§ To do
Give the data again exactly as written, skipping any pictures.

§ Supplied entries
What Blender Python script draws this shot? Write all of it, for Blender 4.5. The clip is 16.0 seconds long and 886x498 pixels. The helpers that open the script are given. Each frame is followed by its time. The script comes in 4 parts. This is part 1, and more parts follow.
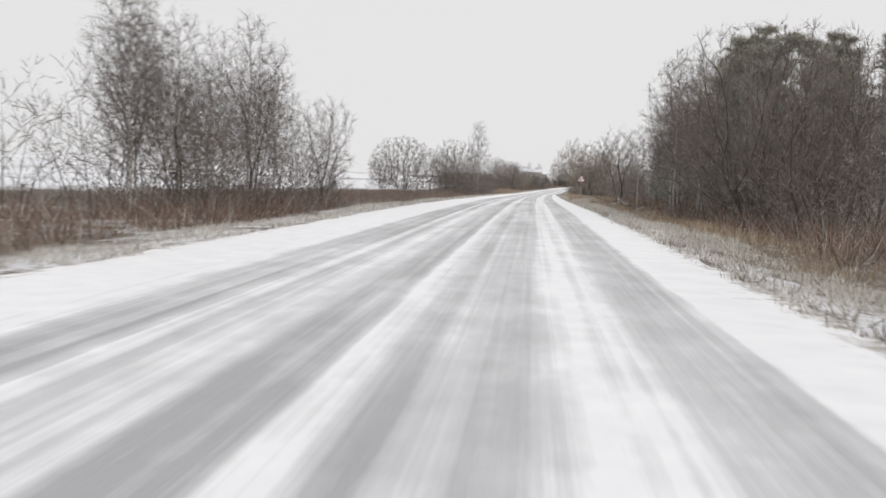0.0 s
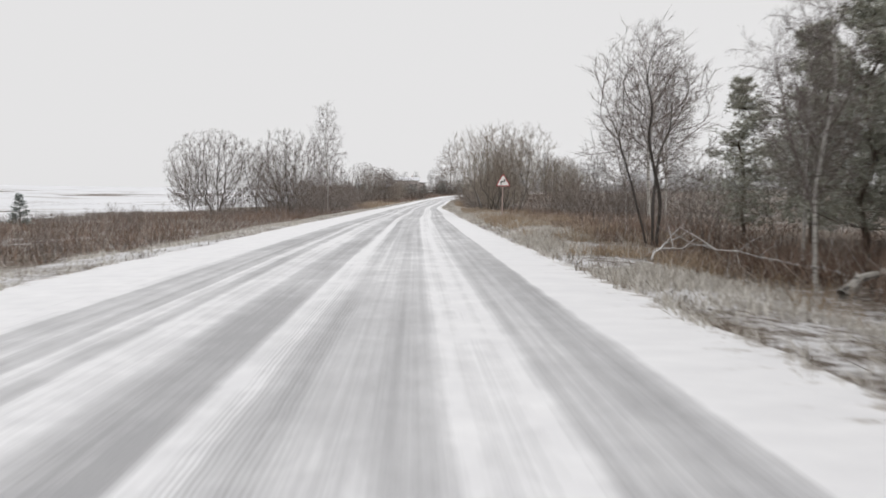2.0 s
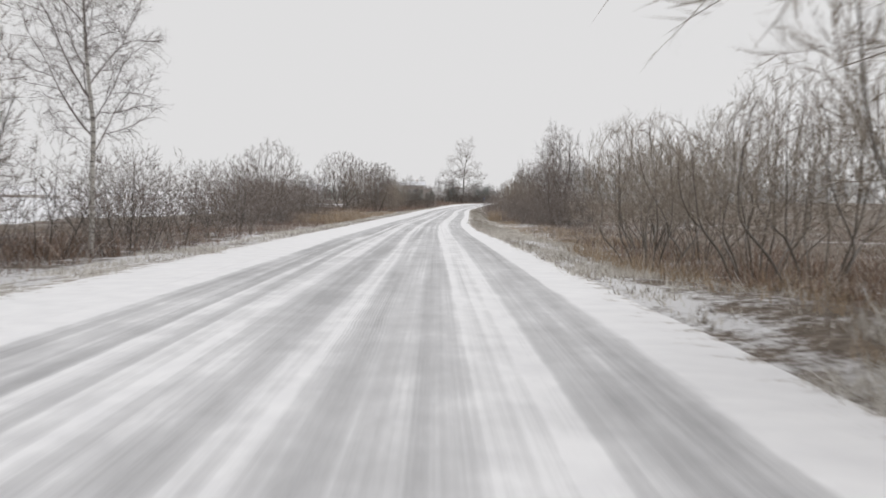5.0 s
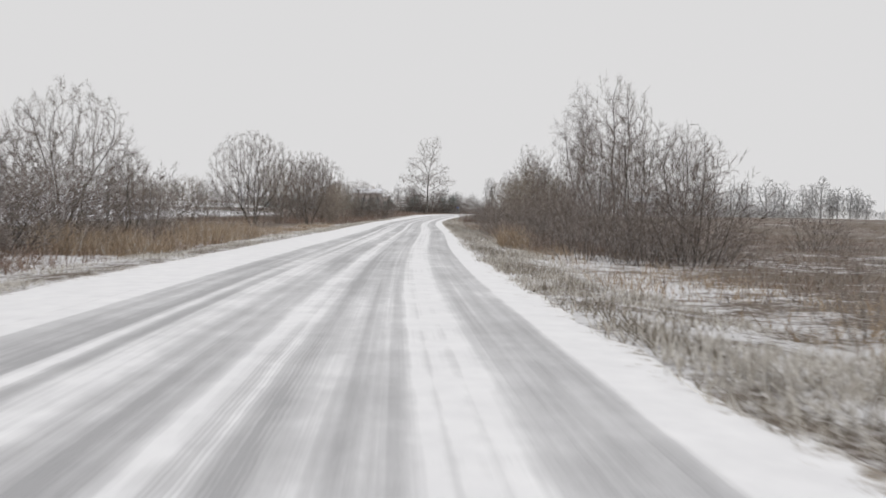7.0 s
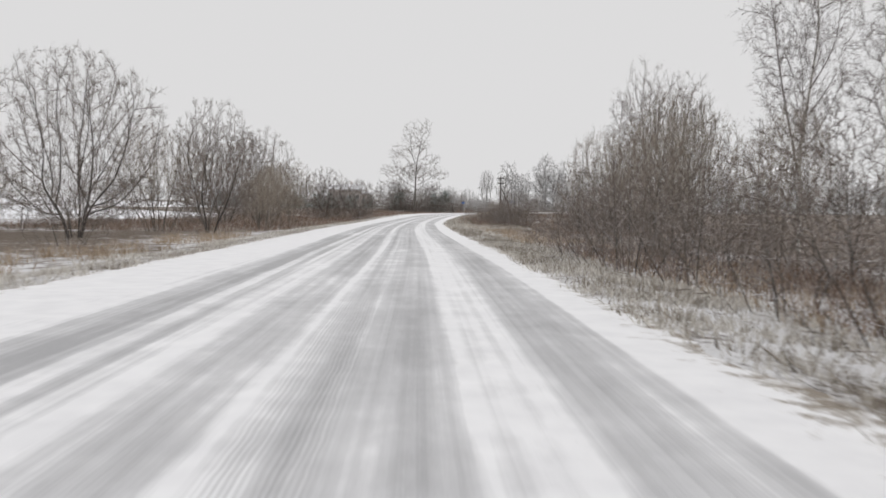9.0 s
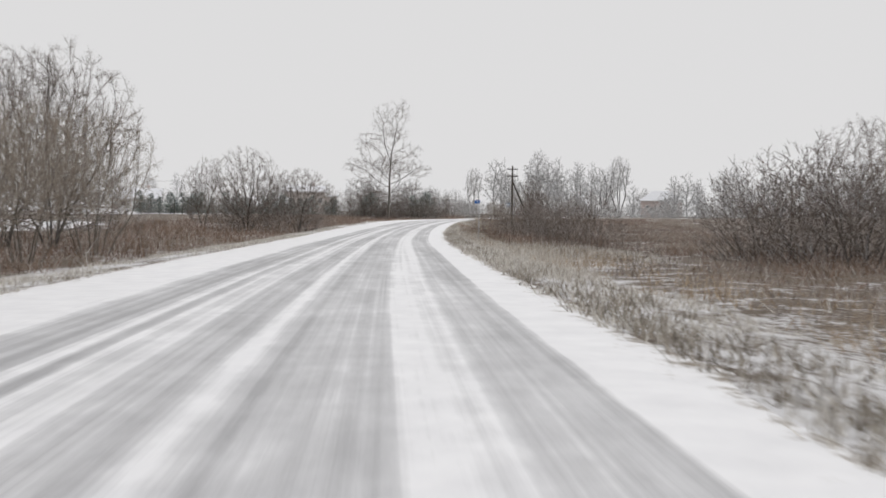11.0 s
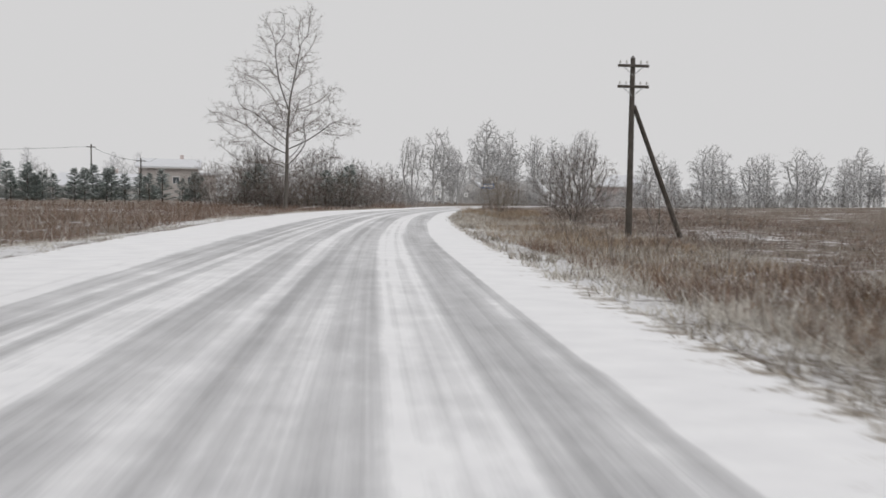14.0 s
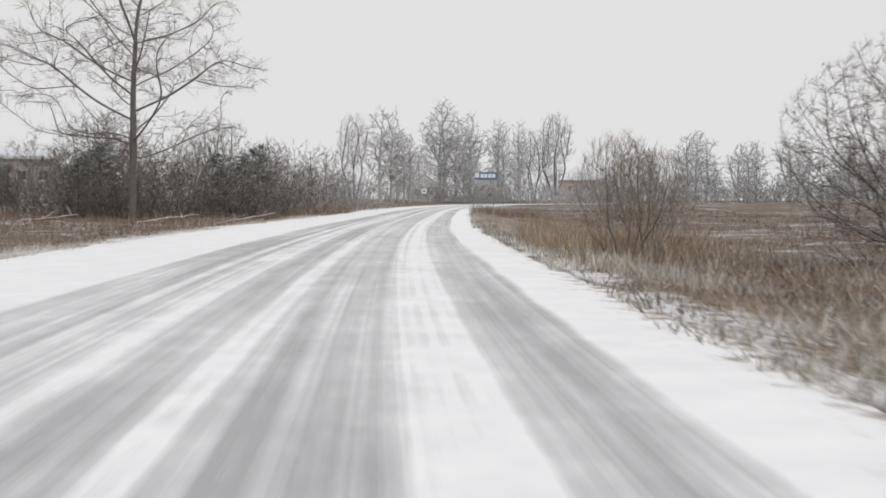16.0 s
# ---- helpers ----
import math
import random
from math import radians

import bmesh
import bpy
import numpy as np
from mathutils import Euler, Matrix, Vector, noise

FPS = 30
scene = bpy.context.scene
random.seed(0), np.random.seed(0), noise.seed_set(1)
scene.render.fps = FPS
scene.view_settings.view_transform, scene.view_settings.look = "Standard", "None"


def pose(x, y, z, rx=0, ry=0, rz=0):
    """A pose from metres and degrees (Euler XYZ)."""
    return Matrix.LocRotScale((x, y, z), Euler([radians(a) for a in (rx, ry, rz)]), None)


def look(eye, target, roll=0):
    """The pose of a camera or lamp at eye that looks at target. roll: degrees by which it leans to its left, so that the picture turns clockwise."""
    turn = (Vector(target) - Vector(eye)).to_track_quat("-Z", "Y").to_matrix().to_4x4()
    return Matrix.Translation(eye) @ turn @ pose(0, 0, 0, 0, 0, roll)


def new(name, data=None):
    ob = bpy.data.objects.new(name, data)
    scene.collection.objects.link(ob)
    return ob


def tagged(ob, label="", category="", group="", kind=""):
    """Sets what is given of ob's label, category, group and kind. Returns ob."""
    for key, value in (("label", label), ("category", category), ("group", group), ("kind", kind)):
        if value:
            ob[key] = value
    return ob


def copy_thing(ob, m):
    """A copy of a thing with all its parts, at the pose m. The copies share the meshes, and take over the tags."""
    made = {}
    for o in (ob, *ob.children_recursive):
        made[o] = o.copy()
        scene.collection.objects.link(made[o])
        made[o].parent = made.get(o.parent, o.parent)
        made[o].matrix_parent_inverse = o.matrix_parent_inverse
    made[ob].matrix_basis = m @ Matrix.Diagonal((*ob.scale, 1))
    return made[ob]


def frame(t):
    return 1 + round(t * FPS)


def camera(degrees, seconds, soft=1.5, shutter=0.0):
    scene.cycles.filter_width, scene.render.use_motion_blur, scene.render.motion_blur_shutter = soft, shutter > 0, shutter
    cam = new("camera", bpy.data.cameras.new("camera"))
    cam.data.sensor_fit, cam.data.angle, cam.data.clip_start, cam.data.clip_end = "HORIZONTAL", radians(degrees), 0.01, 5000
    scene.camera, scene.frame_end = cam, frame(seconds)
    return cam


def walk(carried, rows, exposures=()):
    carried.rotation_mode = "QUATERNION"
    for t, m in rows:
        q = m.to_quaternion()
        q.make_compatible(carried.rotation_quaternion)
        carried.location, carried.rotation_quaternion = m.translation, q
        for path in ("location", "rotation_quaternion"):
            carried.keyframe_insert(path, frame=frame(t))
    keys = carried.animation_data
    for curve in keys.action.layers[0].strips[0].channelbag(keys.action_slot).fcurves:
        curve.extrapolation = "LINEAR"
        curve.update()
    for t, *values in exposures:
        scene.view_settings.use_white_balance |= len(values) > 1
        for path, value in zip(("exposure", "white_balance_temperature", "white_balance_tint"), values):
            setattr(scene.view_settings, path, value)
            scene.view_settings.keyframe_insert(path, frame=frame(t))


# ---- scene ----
# ---------------------------------------------------------------- camera
cam = camera(53.6, 16.0, soft=1.6, shutter=0.16)
PATH = [  # seconds, x, y, z, yaw to the left, pitch, lean to the left
    (0.0, -0.00, -0.00, 1.20, 5.76, -4.78, 2.02),
    (0.5, -0.00, 10.56, 1.16, 2.09, -4.42, 1.76),
    (1.0, 0.00, 21.14, 1.12, 1.12, -5.41, 2.15),
    (1.5, -0.07, 31.75, 1.07, -0.98, -5.60, 0.86),
    (2.0, -0.07, 42.25, 1.00, -2.08, -3.96, 0.01),
    (2.5, -0.12, 52.66, 0.88, -2.01, -3.70, 0.17),
    (3.0, -0.10, 62.99, 0.74, -1.44, -4.42, -0.92),
    (3.5, 0.10, 73.23, 0.61, -1.15, -4.60, -0.36),
    (4.0, 0.18, 83.57, 0.50, -1.17, -4.12, 1.17),
    (4.2, 0.23, 87.71, 0.46, -1.05, -3.44, 0.67),
    (6.3, 1.13, 131.03, -0.05, -2.72, -3.35, 1.69),
    (6.5, 1.22, 135.13, -0.10, -2.48, -3.25, 1.75),
    (7.0, 1.43, 145.35, -0.25, -4.43, -2.61, 1.48),
    (7.5, 1.62, 155.55, -0.38, -4.44, -3.28, 0.49),
    (8.0, 1.94, 165.76, -0.49, -5.05, -3.68, -0.33),
    (8.2, 2.09, 169.81, -0.53, -5.12, -2.20, 0.79),
    (10.3, 4.78, 212.54, -0.67, -6.62, -3.56, 0.43),
    (10.5, 5.00, 216.70, -0.68, -7.45, -2.98, 0.80),
    (11.0, 5.55, 227.17, -0.72, -7.10, -2.25, 0.62),
    (11.5, 6.12, 237.73, -0.76, -8.78, -2.30, 1.32),
    (12.0, 6.78, 248.35, -0.81, -8.69, -2.69, 1.47),
    (12.5, 7.48, 259.02, -0.86, -10.39, -3.56, 1.47),
    (13.0, 8.44, 269.44, -0.90, -10.98, -3.32, 1.08),
    (13.5, 9.53, 279.73, -0.88, -11.85, -3.21, 0.43),
    (14.0, 10.76, 289.80, -0.83, -12.89, -2.98, 0.87),
    (14.5, 12.17, 299.66, -0.75, -14.26, -3.18, 1.17),
    (15.0, 13.62, 309.44, -0.66, -14.39, -3.41, 0.33),
    (15.5, 15.28, 319.13, -0.58, -15.29, -4.27, 0.05),
    (16.0, 17.31, 328.64, -0.47, -17.01, -3.19, 0.18),
]


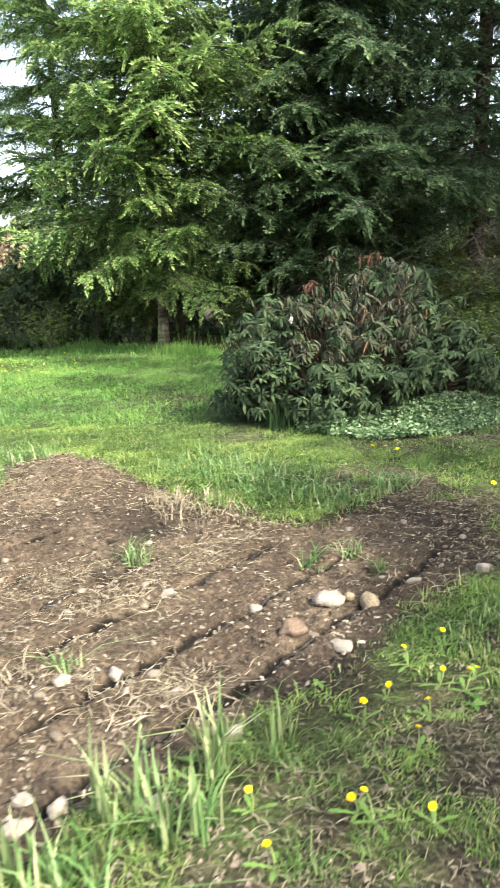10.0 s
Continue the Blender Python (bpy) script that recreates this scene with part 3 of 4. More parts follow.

§ Result of this exercise
What Blender Python script draws this shot? Write all of it, for Blender 4.5. The clip is 16.0 seconds long and 886x498 pixels. The helpers that open the script are given. Each frame is followed by its time. The script comes in 4 parts. This is part 1, and more parts follow.
0.0 s
2.0 s
5.0 s
7.0 s
9.0 s
11.0 s
14.0 s
16.0 s
# ---- helpers ----
import math
import random
from math import radians

import bmesh
import bpy
import numpy as np
from mathutils import Euler, Matrix, Vector, noise

FPS = 30
scene = bpy.context.scene
random.seed(0), np.random.seed(0), noise.seed_set(1)
scene.render.fps = FPS
scene.view_settings.view_transform, scene.view_settings.look = "Standard", "None"


def pose(x, y, z, rx=0, ry=0, rz=0):
    """A pose from metres and degrees (Euler XYZ)."""
    return Matrix.LocRotScale((x, y, z), Euler([radians(a) for a in (rx, ry, rz)]), None)


def look(eye, target, roll=0):
    """The pose of a camera or lamp at eye that looks at target. roll: degrees by which it leans to its left, so that the picture turns clockwise."""
    turn = (Vector(target) - Vector(eye)).to_track_quat("-Z", "Y").to_matrix().to_4x4()
    return Matrix.Translation(eye) @ turn @ pose(0, 0, 0, 0, 0, roll)


def new(name, data=None):
    ob = bpy.data.objects.new(name, data)
    scene.collection.objects.link(ob)
    return ob


def tagged(ob, label="", category="", group="", kind=""):
    """Sets what is given of ob's label, category, group and kind. Returns ob."""
    for key, value in (("label", label), ("category", category), ("group", group), ("kind", kind)):
        if value:
            ob[key] = value
    return ob


def copy_thing(ob, m):
    """A copy of a thing with all its parts, at the pose m. The copies share the meshes, and take over the tags."""
    made = {}
    for o in (ob, *ob.children_recursive):
        made[o] = o.copy()
        scene.collection.objects.link(made[o])
        made[o].parent = made.get(o.parent, o.parent)
        made[o].matrix_parent_inverse = o.matrix_parent_inverse
    made[ob].matrix_basis = m @ Matrix.Diagonal((*ob.scale, 1))
    return made[ob]


def frame(t):
    return 1 + round(t * FPS)


def camera(degrees, seconds, soft=1.5, shutter=0.0):
    scene.cycles.filter_width, scene.render.use_motion_blur, scene.render.motion_blur_shutter = soft, shutter > 0, shutter
    cam = new("camera", bpy.data.cameras.new("camera"))
    cam.data.sensor_fit, cam.data.angle, cam.data.clip_start, cam.data.clip_end = "HORIZONTAL", radians(degrees), 0.01, 5000
    scene.camera, scene.frame_end = cam, frame(seconds)
    return cam


def walk(carried, rows, exposures=()):
    carried.rotation_mode = "QUATERNION"
    for t, m in rows:
        q = m.to_quaternion()
        q.make_compatible(carried.rotation_quaternion)
        carried.location, carried.rotation_quaternion = m.translation, q
        for path in ("location", "rotation_quaternion"):
            carried.keyframe_insert(path, frame=frame(t))
    keys = carried.animation_data
    for curve in keys.action.layers[0].strips[0].channelbag(keys.action_slot).fcurves:
        curve.extrapolation = "LINEAR"
        curve.update()
    for t, *values in exposures:
        scene.view_settings.use_white_balance |= len(values) > 1
        for path, value in zip(("exposure", "white_balance_temperature", "white_balance_tint"), values):
            setattr(scene.view_settings, path, value)
            scene.view_settings.keyframe_insert(path, frame=frame(t))


# ---- scene ----
# ---------------------------------------------------------------- camera
cam = camera(53.6, 16.0, soft=1.6, shutter=0.16)
PATH = [  # seconds, x, y, z, yaw to the left, pitch, lean to the left
    (0.0, -0.00, -0.00, 1.20, 5.76, -4.78, 2.02),
    (0.5, -0.00, 10.56, 1.16, 2.09, -4.42, 1.76),
    (1.0, 0.00, 21.14, 1.12, 1.12, -5.41, 2.15),
    (1.5, -0.07, 31.75, 1.07, -0.98, -5.60, 0.86),
    (2.0, -0.07, 42.25, 1.00, -2.08, -3.96, 0.01),
    (2.5, -0.12, 52.66, 0.88, -2.01, -3.70, 0.17),
    (3.0, -0.10, 62.99, 0.74, -1.44, -4.42, -0.92),
    (3.5, 0.10, 73.23, 0.61, -1.15, -4.60, -0.36),
    (4.0, 0.18, 83.57, 0.50, -1.17, -4.12, 1.17),
    (4.2, 0.23, 87.71, 0.46, -1.05, -3.44, 0.67),
    (6.3, 1.13, 131.03, -0.05, -2.72, -3.35, 1.69),
    (6.5, 1.22, 135.13, -0.10, -2.48, -3.25, 1.75),
    (7.0, 1.43, 145.35, -0.25, -4.43, -2.61, 1.48),
    (7.5, 1.62, 155.55, -0.38, -4.44, -3.28, 0.49),
    (8.0, 1.94, 165.76, -0.49, -5.05, -3.68, -0.33),
    (8.2, 2.09, 169.81, -0.53, -5.12, -2.20, 0.79),
    (10.3, 4.78, 212.54, -0.67, -6.62, -3.56, 0.43),
    (10.5, 5.00, 216.70, -0.68, -7.45, -2.98, 0.80),
    (11.0, 5.55, 227.17, -0.72, -7.10, -2.25, 0.62),
    (11.5, 6.12, 237.73, -0.76, -8.78, -2.30, 1.32),
    (12.0, 6.78, 248.35, -0.81, -8.69, -2.69, 1.47),
    (12.5, 7.48, 259.02, -0.86, -10.39, -3.56, 1.47),
    (13.0, 8.44, 269.44, -0.90, -10.98, -3.32, 1.08),
    (13.5, 9.53, 279.73, -0.88, -11.85, -3.21, 0.43),
    (14.0, 10.76, 289.80, -0.83, -12.89, -2.98, 0.87),
    (14.5, 12.17, 299.66, -0.75, -14.26, -3.18, 1.17),
    (15.0, 13.62, 309.44, -0.66, -14.39, -3.41, 0.33),
    (15.5, 15.28, 319.13, -0.58, -15.29, -4.27, 0.05),
    (16.0, 17.31, 328.64, -0.47, -17.01, -3.19, 0.18),
]


10.0 s
Continue the Blender Python (bpy) script that recreates this scene with part 3 of 4. More parts follow.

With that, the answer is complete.